Problem =
Write out, exactly as given, every line from the one holding "import numpy as np" to the one holding "turn = (Vector(target)", including both.

** begin Source excerpt **

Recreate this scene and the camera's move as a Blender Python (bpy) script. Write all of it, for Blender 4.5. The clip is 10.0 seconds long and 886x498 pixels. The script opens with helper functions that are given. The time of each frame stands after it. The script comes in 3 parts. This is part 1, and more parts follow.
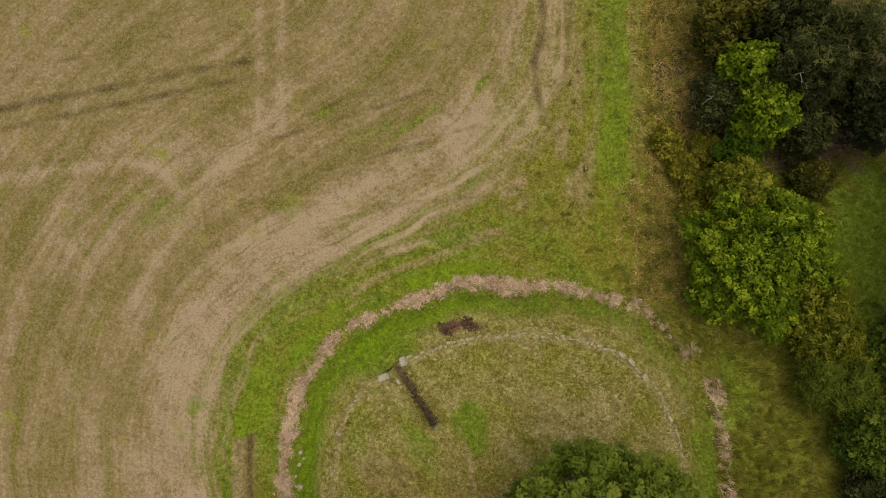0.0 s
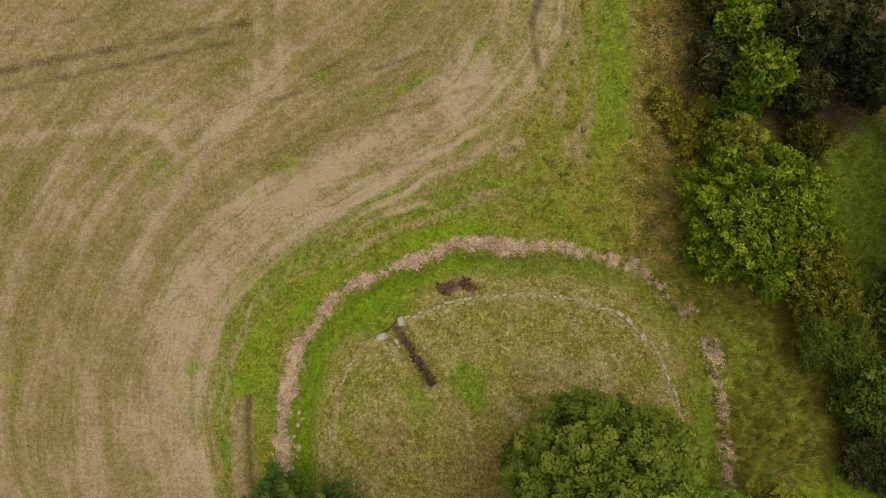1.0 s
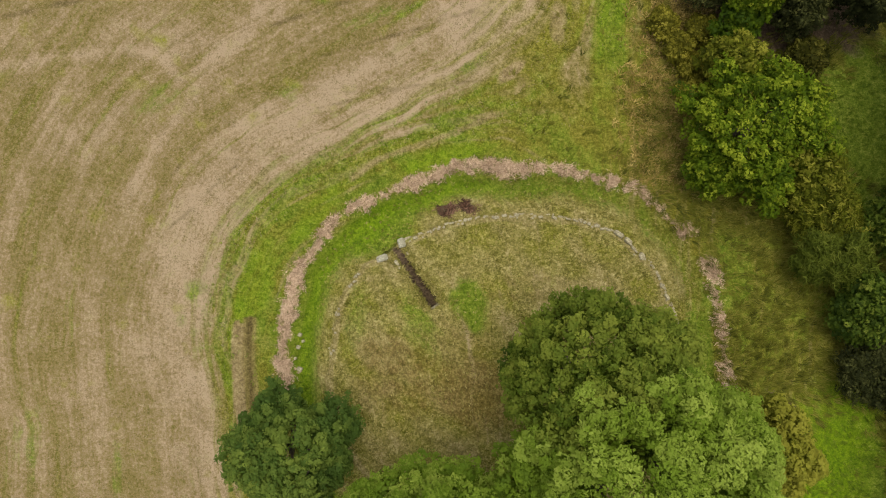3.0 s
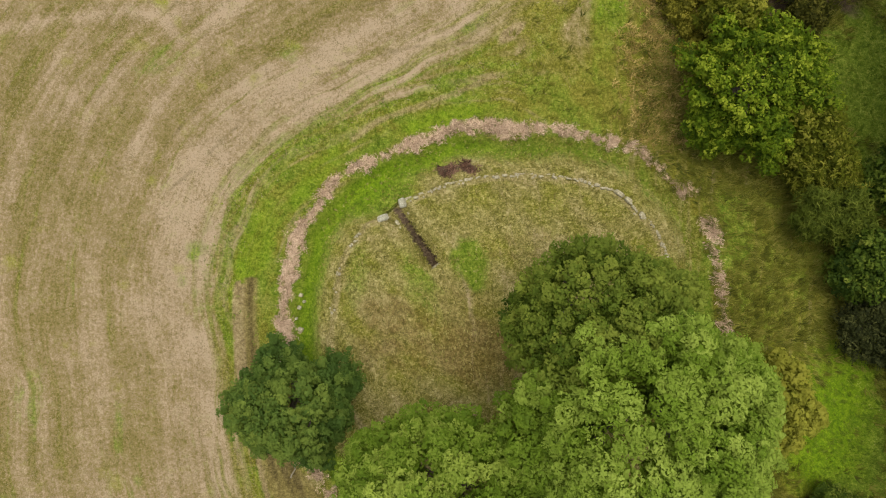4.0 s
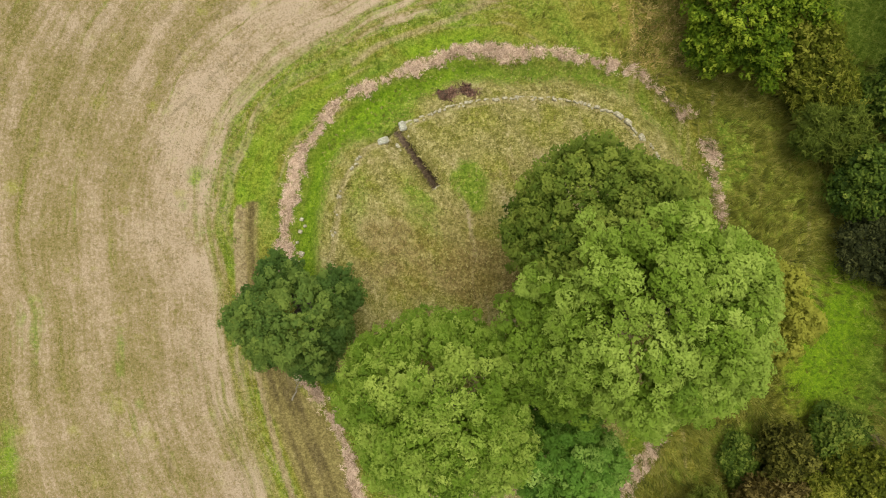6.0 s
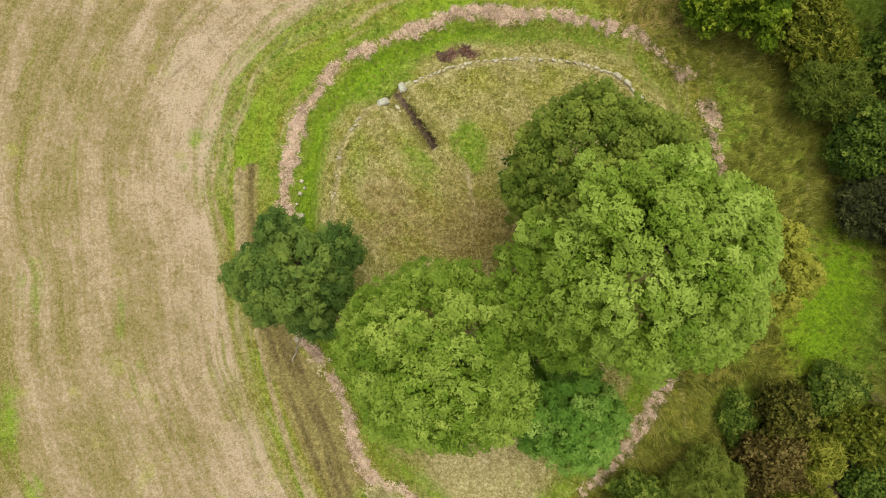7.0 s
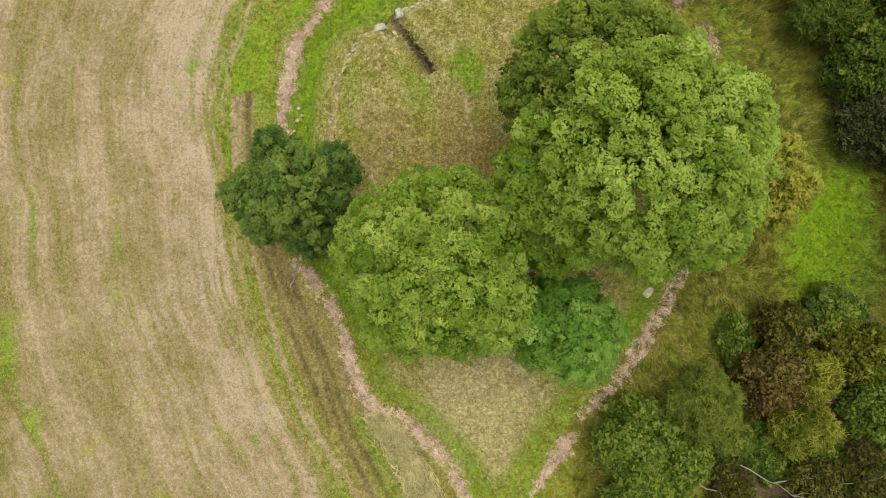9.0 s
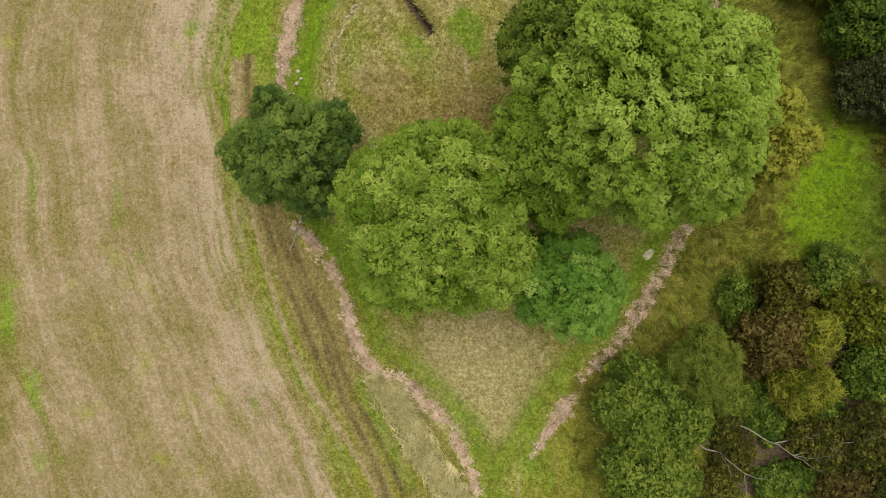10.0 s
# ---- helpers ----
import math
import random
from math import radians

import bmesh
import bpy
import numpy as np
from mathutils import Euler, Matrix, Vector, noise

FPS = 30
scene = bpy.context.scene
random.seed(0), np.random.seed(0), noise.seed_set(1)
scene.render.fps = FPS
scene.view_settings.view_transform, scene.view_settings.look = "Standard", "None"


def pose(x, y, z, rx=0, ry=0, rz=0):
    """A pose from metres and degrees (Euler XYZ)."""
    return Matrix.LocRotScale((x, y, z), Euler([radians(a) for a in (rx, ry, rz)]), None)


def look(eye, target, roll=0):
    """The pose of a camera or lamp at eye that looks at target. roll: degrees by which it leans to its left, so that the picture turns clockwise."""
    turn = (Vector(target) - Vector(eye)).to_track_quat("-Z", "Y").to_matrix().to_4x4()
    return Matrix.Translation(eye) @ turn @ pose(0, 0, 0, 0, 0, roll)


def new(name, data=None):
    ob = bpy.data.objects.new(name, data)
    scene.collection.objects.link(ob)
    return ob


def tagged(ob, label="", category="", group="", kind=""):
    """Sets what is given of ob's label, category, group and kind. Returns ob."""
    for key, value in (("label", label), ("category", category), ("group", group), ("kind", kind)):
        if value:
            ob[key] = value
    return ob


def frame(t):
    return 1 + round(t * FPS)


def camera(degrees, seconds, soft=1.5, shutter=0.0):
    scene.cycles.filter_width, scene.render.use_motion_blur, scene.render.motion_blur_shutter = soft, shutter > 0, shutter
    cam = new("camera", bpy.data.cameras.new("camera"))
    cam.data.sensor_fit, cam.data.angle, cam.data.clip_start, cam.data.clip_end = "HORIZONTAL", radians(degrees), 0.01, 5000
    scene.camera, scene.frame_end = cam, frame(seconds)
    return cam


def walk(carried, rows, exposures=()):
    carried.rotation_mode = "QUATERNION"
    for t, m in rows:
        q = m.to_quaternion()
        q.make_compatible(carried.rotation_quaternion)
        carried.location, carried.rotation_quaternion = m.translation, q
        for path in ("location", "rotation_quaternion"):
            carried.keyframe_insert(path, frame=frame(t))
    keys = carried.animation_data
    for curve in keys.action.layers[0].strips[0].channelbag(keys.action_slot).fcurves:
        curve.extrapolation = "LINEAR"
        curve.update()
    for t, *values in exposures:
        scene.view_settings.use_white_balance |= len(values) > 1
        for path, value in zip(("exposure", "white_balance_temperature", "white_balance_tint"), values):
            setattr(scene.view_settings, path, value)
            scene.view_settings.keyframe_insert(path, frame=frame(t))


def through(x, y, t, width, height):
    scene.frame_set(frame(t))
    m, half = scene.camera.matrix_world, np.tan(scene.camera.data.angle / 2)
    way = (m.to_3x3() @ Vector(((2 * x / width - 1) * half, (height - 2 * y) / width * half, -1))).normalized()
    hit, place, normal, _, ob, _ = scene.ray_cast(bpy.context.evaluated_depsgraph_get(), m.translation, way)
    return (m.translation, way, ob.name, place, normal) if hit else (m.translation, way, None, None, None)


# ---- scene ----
cam = camera(61.8, 10.0, soft=1.05)
METRES, EYE, TILT, LEAN, TURN = 27.2, 53.7, -90.0, 0.0, 0.0
ROWS = [
    (0.0, 0.0, 0.0, 0.0, 0.0, 0.0, 0.0),
    (0.5, 0.002, -0.0019, -0.05, -0.02, -0.02, 0.01),
    (1.0, 0.0041, -0.0036, -0.1039, -0.02, -0.03, 0.03),
    (1.5, 0.0057, -0.0047, -0.1532, -0.01, -0.08, 0.06),
    (2.0, 0.0049, -0.006, -0.2074, -0.04, -0.08, 0.08),
    (2.5, 0.0043, -0.0081, -0.2574, -0.04, -0.07, 0.1),
    (4.0, -0.0006, -0.0148, -0.4165, -0.1, -0.04, 0.14),
    (4.5, -0.0012, -0.0169, -0.4651, -0.1, -0.06, 0.17),
    (5.0, -0.0021, -0.018, -0.5182, -0.1, -0.08, 0.18),
    (5.5, -0.0035, -0.0193, -0.5662, -0.13, -0.13, 0.22),
    (7.0, -0.0033, -0.0247, -0.7166, -0.14, -0.25, 0.3),
    (7.5, -0.0023, -0.0251, -0.7632, -0.17, -0.28, 0.34),
    (8.0, -0.0012, -0.0255, -0.813, -0.18, -0.33, 0.39),
    (8.5, -0.0006, -0.0257, -0.8587, -0.2, -0.37, 0.45),
    (9.0, -0.0011, -0.0257, -0.9076, -0.21, -0.42, 0.51),
    (9.5, -0.0019, -0.0254, -0.9518, -0.23, -0.5, 0.56),
    (10.0, -0.0028, -0.0244, -0.9993, -0.25, -0.65, 0.61),
]
walk(cam, [(t, pose(0, 0, EYE, TILT, LEAN, TURN) @ pose(METRES * x, METRES * y, METRES * z, 90 + pitch, roll, yaw)) for t, x, y, z, yaw, pitch, roll in ROWS],
     exposures=[(0.0, -0.05, 7600, 2), (1.0, 0.03, 7500, 2), (2.5, 0.22, 7200, 2), (4.5, 0.47, 6800, 1), (5.5, 0.61, 6700, 0), (7.5, 0.8, 6650, 0), (9.0, 0.7, 6650, 0), (10.0, 0.52, 6700, 1)])

# ---- sky, sun ----
SUN_HIGH, SUN_TURN = 80.0, 15.0          # degrees above the horizon; turned from +y towards +x
world = bpy.data.worlds.new("overcast_sky")
scene.world = world
world.use_nodes = True
wt = world.node_tree
sky = wt.nodes.new("ShaderNodeTexSky")
sky.sky_type, sky.sun_disc = "NISHITA", False
sky.sun_elevation, sky.sun_rotation = radians(SUN_HIGH), radians(SUN_TURN)
sky.dust_density, sky.air_density = 4.0, 1.0
grey = wt.nodes.new("ShaderNodeHueSaturation")
grey.inputs["Saturation"].default_value = 0.15
wt.links.new(sky.outputs[0], grey.inputs["Color"])
wt.links.new(grey.outputs[0], wt.nodes["Background"].inputs["Color"])
wt.nodes["Background"].inputs["Strength"].default_value = 0.172
sun = new("sun", bpy.data.lights.new("sun", "SUN"))
sun.data.energy, sun.data.angle, sun.data.color = 1.1, radians(40), (1.0, 0.95, 0.84)
away = Vector((math.sin(radians(SUN_TURN)), math.cos(radians(SUN_TURN)), math.tan(radians(SUN_HIGH)))) * 40
sun.matrix_world = look(away, (0, 0, 0))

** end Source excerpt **

Reply to the task =
import numpy as np
from mathutils import Euler, Matrix, Vector, noise

FPS = 30
scene = bpy.context.scene
random.seed(0), np.random.seed(0), noise.seed_set(1)
scene.render.fps = FPS
scene.view_settings.view_transform, scene.view_settings.look = "Standard", "None"


def pose(x, y, z, rx=0, ry=0, rz=0):
    """A pose from metres and degrees (Euler XYZ)."""
    return Matrix.LocRotScale((x, y, z), Euler([radians(a) for a in (rx, ry, rz)]), None)


def look(eye, target, roll=0):
    """The pose of a camera or lamp at eye that looks at target. roll: degrees by which it leans to its left, so that the picture turns clockwise."""
    turn = (Vector(target) - Vector(eye)).to_track_quat("-Z", "Y").to_matrix().to_4x4()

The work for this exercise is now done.